Regression Equation: Exam_Score=β0+β1×Hours_Studied+β2×Previous_Score

Suppose the regression output gives the following results:

Variable Coefficient (β) Standard Error t-Statistic p-Value
Intercept (β₀) 30.0 5.0 6.00 0.000
Hours_Studied (β₁) 2.5 0.5 5.00 0.001
Previous_Score (β₂) 0.8 0.1 8.00 0.000

Interpretation of the Coefficients

  • Intercept (β₀ = 30.0): The expected exam score when both Hours_Studied and Previous_Score are zero is 30.0. This represents the baseline exam score.
  • Slope for Hours_Studied (β₁ = 2.5): For every additional hour studied, the exam score is expected to increase by 2.5 points, holding Previous_Score constant.
  • Slope for Previous_Score (β₂ = 0.8): For each additional point in the Previous_Score, the exam score is expected to increase by 0.8 points, holding Hours_Studied constant.
  • p-Values: All coefficients have p-values less than 0.05, indicating that each predictor is statistically significant.

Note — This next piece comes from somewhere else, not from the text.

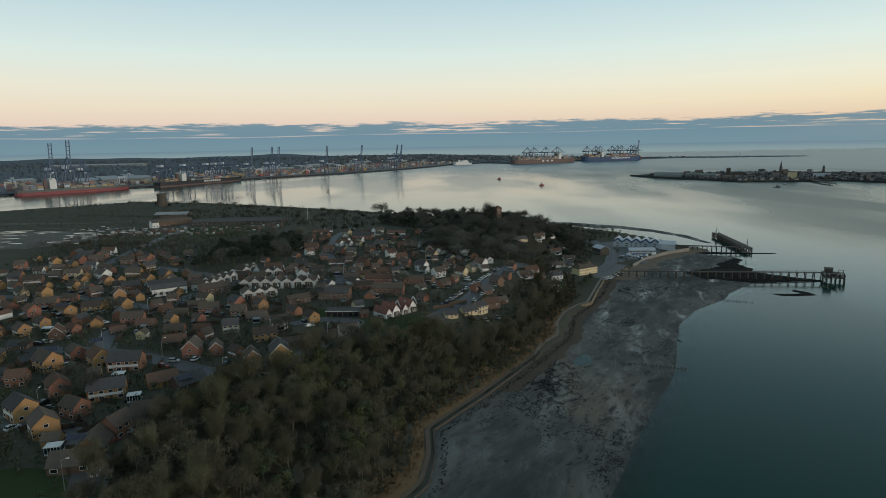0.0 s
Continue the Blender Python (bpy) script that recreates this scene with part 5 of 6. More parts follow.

6. Visualizing the Impact of Regression Coefficients

A powerful way to understand the effect of regression coefficients is by visualizing the relationship between variables. For a simple linear regression, plotting the regression line can help you see how the dependent variable changes with the independent variable.

For a multiple regression, a 3D plot or pairwise scatter plots can help visualize how changes in multiple predictors impact the dependent variable.


7. Important Considerations When Interpreting Coefficients

  • Multicollinearity: If independent variables are highly correlated with each other, the regression coefficients may become unstable and difficult to interpret. It’s essential to check for multicollinearity using techniques like VIF (Variance Inflation Factor).

  • Interaction Effects: In some cases, the effect of one independent variable on the dependent variable may depend on the level of another variable. Interaction terms should be included if relevant.

  • Assumptions: Ensure that the assumptions of regression (linearity, independence, homoscedasticity, normality) are met. Violating these assumptions can lead to misleading interpretations of the coefficients.